Девять таких фигурирующих в следствии писем будут подшиты к делу. Но как бы ни старались следственные власти, ни черта бы они не доказали, ведь письма были писаны не рукою Евдокии. Их под ее диктовку писала монахиня Капитолина. Но Глебов сам вырыл себе яму, пронумеровав каждое письмо и сделав на каждом письме пометку: «письмо царицы Евдокии». Это он, наверное, для потомков письма берег. В историю хотел войти: «Вот ведь как мою личность царица любила». А получилось совсем наоборот. Запороли сердечного, замучили насмерть.
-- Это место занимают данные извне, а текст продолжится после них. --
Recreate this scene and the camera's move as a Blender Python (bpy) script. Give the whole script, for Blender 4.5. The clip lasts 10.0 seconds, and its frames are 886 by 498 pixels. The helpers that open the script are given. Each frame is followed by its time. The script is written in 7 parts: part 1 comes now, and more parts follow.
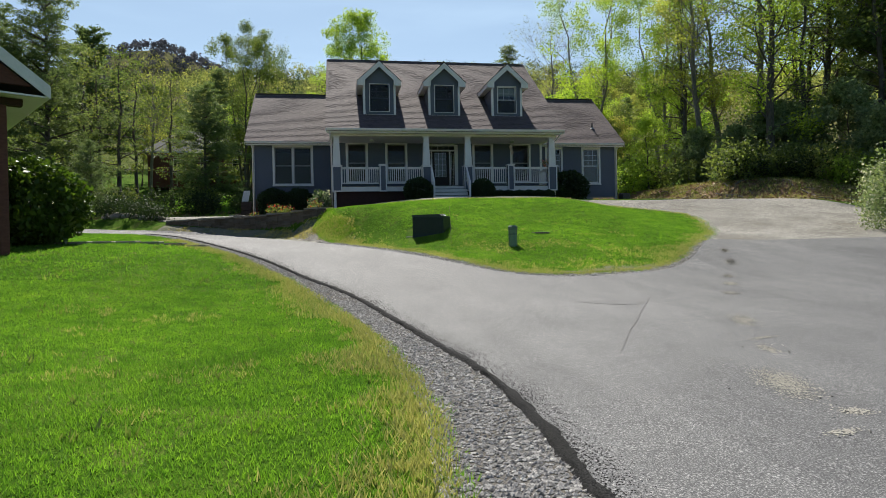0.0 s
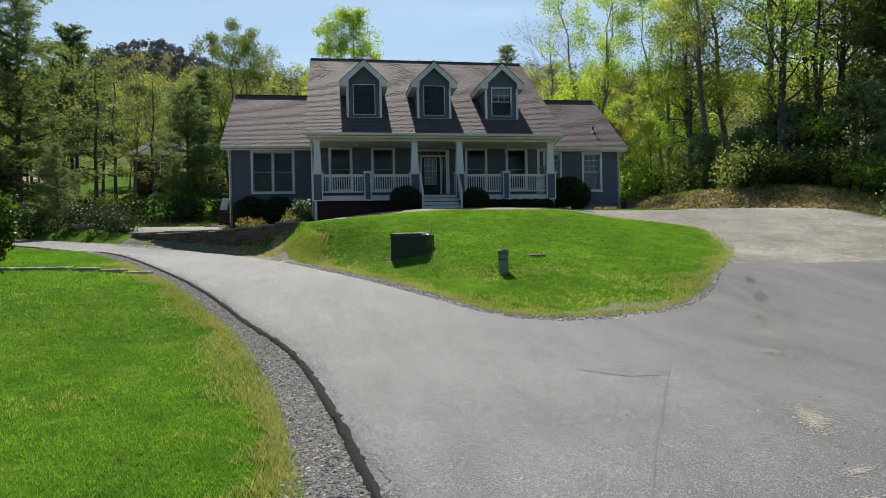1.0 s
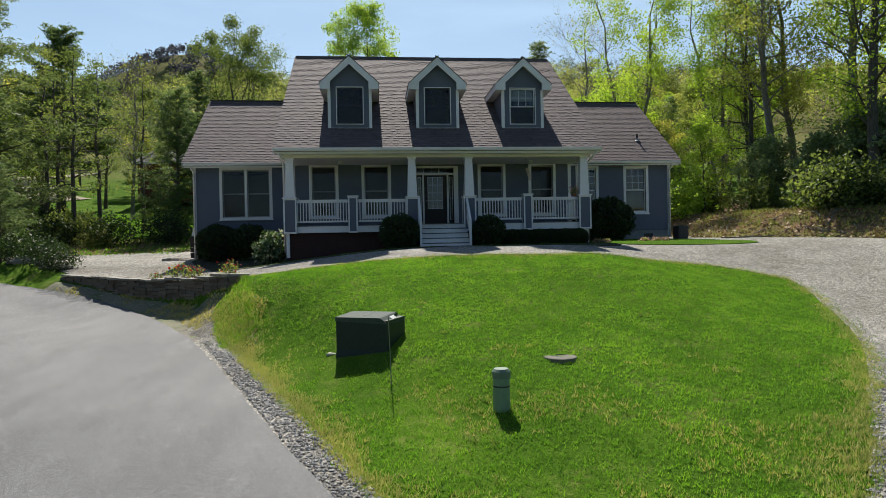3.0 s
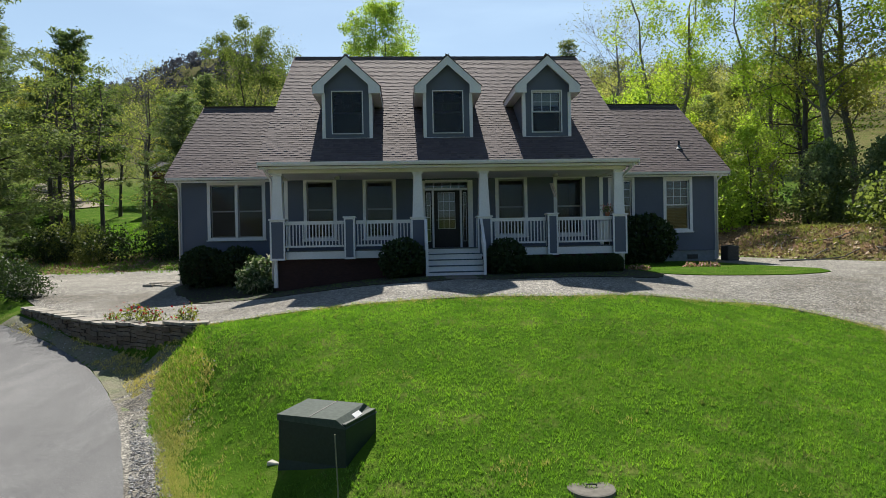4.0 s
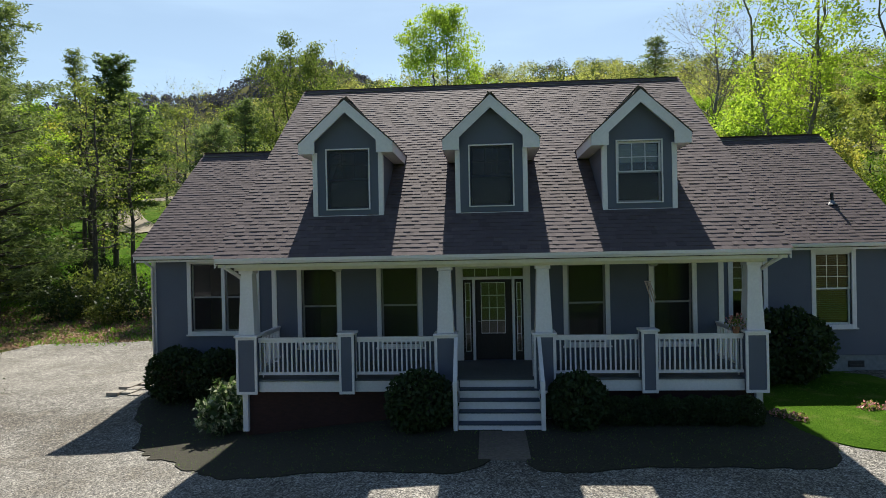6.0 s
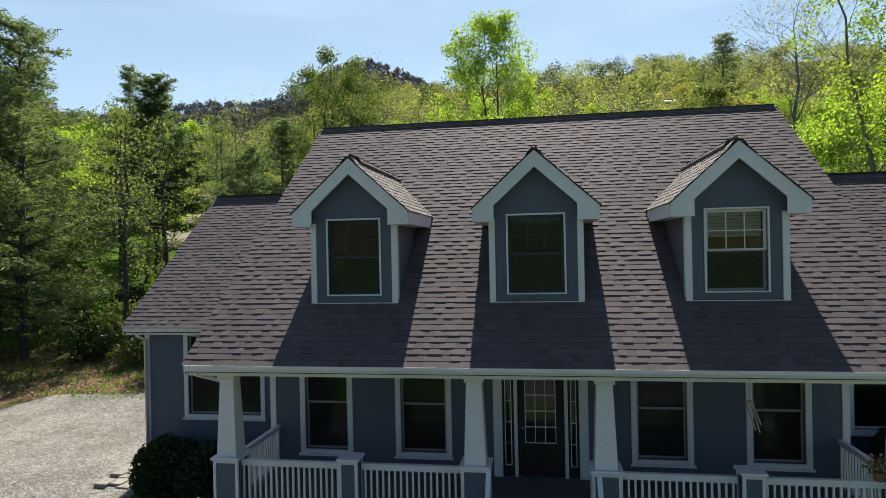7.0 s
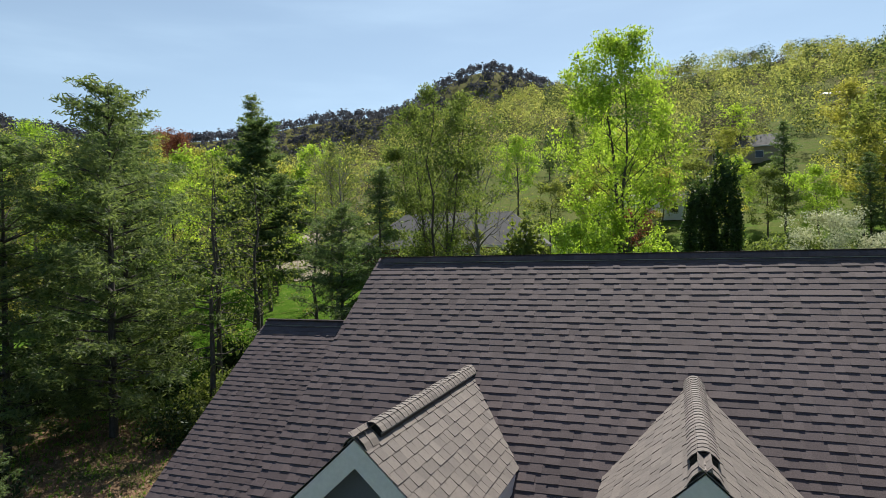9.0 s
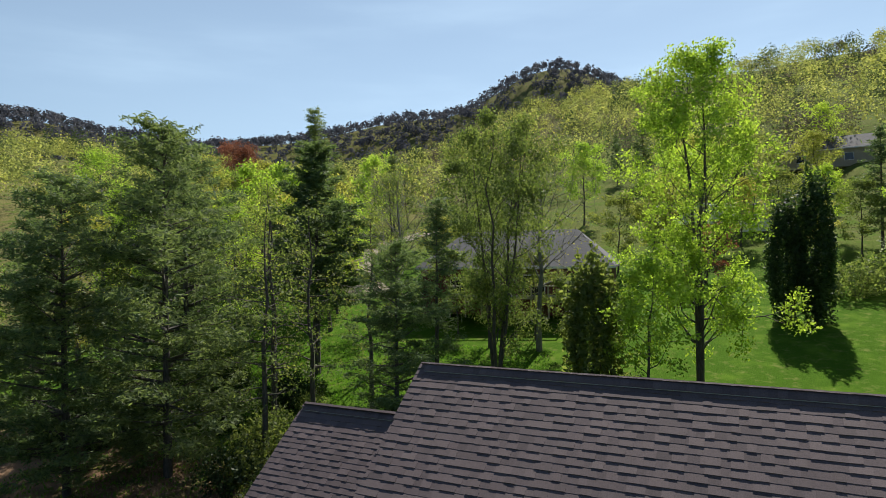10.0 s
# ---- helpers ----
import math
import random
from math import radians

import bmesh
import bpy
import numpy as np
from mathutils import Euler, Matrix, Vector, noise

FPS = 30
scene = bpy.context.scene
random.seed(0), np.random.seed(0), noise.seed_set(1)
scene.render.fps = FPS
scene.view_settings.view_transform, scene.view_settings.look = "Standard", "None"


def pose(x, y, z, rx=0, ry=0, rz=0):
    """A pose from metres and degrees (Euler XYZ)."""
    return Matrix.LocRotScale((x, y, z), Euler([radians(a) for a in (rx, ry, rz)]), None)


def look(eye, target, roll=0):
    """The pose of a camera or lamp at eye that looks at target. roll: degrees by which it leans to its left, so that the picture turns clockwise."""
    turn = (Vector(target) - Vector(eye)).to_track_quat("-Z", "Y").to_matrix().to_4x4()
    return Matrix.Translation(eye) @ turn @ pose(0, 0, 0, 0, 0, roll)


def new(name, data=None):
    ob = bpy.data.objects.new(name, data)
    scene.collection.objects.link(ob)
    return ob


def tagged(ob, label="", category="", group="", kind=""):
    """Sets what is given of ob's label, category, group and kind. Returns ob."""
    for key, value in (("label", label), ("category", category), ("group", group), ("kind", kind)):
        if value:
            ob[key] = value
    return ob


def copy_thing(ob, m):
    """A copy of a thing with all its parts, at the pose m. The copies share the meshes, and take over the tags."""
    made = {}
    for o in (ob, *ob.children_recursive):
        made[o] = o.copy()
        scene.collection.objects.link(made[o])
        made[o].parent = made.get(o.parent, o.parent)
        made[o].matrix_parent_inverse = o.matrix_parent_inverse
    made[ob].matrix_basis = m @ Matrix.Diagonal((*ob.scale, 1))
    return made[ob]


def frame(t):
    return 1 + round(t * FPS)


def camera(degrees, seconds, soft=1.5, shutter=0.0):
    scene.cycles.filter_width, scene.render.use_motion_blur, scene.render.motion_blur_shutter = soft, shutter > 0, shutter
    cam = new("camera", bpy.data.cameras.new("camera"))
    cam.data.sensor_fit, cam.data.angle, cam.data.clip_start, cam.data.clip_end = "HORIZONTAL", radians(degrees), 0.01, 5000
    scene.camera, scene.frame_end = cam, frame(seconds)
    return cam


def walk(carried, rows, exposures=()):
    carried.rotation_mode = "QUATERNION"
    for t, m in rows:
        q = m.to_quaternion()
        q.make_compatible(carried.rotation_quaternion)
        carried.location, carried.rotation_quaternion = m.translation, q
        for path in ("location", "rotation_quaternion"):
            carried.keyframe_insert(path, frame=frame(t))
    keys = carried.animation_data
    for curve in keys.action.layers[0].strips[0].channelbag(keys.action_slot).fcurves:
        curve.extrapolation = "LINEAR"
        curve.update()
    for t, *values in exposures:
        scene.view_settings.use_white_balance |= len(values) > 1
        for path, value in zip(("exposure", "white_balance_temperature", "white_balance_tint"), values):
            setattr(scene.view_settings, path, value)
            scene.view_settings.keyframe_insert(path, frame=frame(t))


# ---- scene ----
cam = camera(71.1, 10.0, 0.65)
METRES, EYE, TILT, LEAN, TURN = 32.0, 2.0, 0.0, 0.0, -9.1
ROWS = [
    (0.0, 0.0, 0.0, 0.0, -0.01, -0.47, 1.17),
    (0.5, 0.0073, 0.0354, 0.0096, -0.04, -0.47, 1.17),
    (1.0, 0.0152, 0.0724, 0.0193, -0.04, -0.47, 1.16),
    (1.5, 0.0243, 0.1154, 0.031, 0.07, -0.47, 1.14),
    (2.0, 0.033, 0.1606, 0.0433, 0.87, -0.46, 1.13),
    (2.5, 0.0417, 0.2105, 0.0562, 1.89, -0.45, 1.15),
    (4.0, 0.0633, 0.3606, 0.0956, 5.68, -0.33, 1.13),
    (4.5, 0.0681, 0.4122, 0.1143, 7.11, -0.28, 1.13),
    (5.0, 0.0716, 0.4617, 0.1346, 8.83, -0.25, 1.13),
    (5.5, 0.0731, 0.5135, 0.1585, 10.83, -0.21, 1.14),
    (7.0, 0.0654, 0.6662, 0.2392, 18.23, -0.02, 1.21),
    (7.5, 0.0578, 0.7144, 0.268, 20.99, 0.07, 1.23),
    (8.0, 0.0492, 0.756, 0.2964, 23.78, 0.11, 1.21),
    (8.5, 0.0392, 0.7937, 0.325, 26.75, 0.16, 1.19),
    (9.0, 0.0299, 0.8249, 0.3524, 29.66, 0.2, 1.18),
    (9.5, 0.0197, 0.8536, 0.3826, 32.74, 0.21, 1.12),
    (10.0, 0.0089, 0.8793, 0.4128, 35.59, 0.21, 1.08),
]
walk(cam, [(t, pose(0, 0, EYE, TILT, LEAN, TURN) @ pose(METRES * x, METRES * y, METRES * z, 90 + pitch, roll, yaw)) for t, x, y, z, yaw, pitch, roll in ROWS], [(0.0, 0.54), (2.5, 0.54), (5.0, 0.68), (7.5, 0.64), (10.0, 0.52)])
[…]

Да, пытать на Руси умели и любили! И пока нашего Глебова ведут на жесточайшие мучения, расскажем мы вам, дорогой читатель, как это дело в России совершалось. Наказывали за любое преступление. В «Уложении», то есть своде законов царя Алексея Михайловича, наказание применялось в 140 случаях. Не резон нам тут их перечислять. Телесные наказания производились публично. Преступника везли рано утром на позорной колеснице, на груди у него висела черная доска с надписью крупными белыми буквами о роде преступления. Преступник сидел на скамье, спиною к лошади, руки и ноги его были привязаны к скамье сыромятными ремнями. Позорная колесница следовала по улицам, окруженная солдатами с барабанщиком, который бил при этом глухую дробь. По этому специфическому звуку люди узнавали о наказании. В отдельном фургоне ехал палач в красной рубахе. По прибытии на место наказания преступника вводили на эшафот. Здесь сначала к нему подходил священник и, напутствовав его краткой речью, давал поцеловать крест. Затем чиновник читал приговор. Тюремные сторожа привязывали наказуемого к позорному столбу. Снимали с него верхнее платье и передавали осужденного в руки палачам. Те разрывали ему ворот рубашки, обнажая до пояса, независимо, женщина или мужчина были наказуемые, клали преступника на… и здесь на секунду остановимся — куда клали? В доекатерининские времена обычно клали на спину уже лежавшего там человека. Откуда это взялось, почему — неизвестно. Екатерина запретила такое варварство, тогда построили специальные козлы, «козами» называемые. Преступника ремнями привязывали за руки и ноги к этим козлам, и палачи, взяв плети, становились с левой стороны. «Берегись, ожгу», — удало кричал палач и начинал наказание. При наказании соблюдалось, чтобы удары наносились равномерно, ритмично, с равными промежутками времени. По окончании наказания жертву отвязывали, надевали шапку, одежду надеть уже не было возможности, спина представляла окровавленный кусок мяса, клали на специальную доску с матрацем и увозили в тюремную больницу.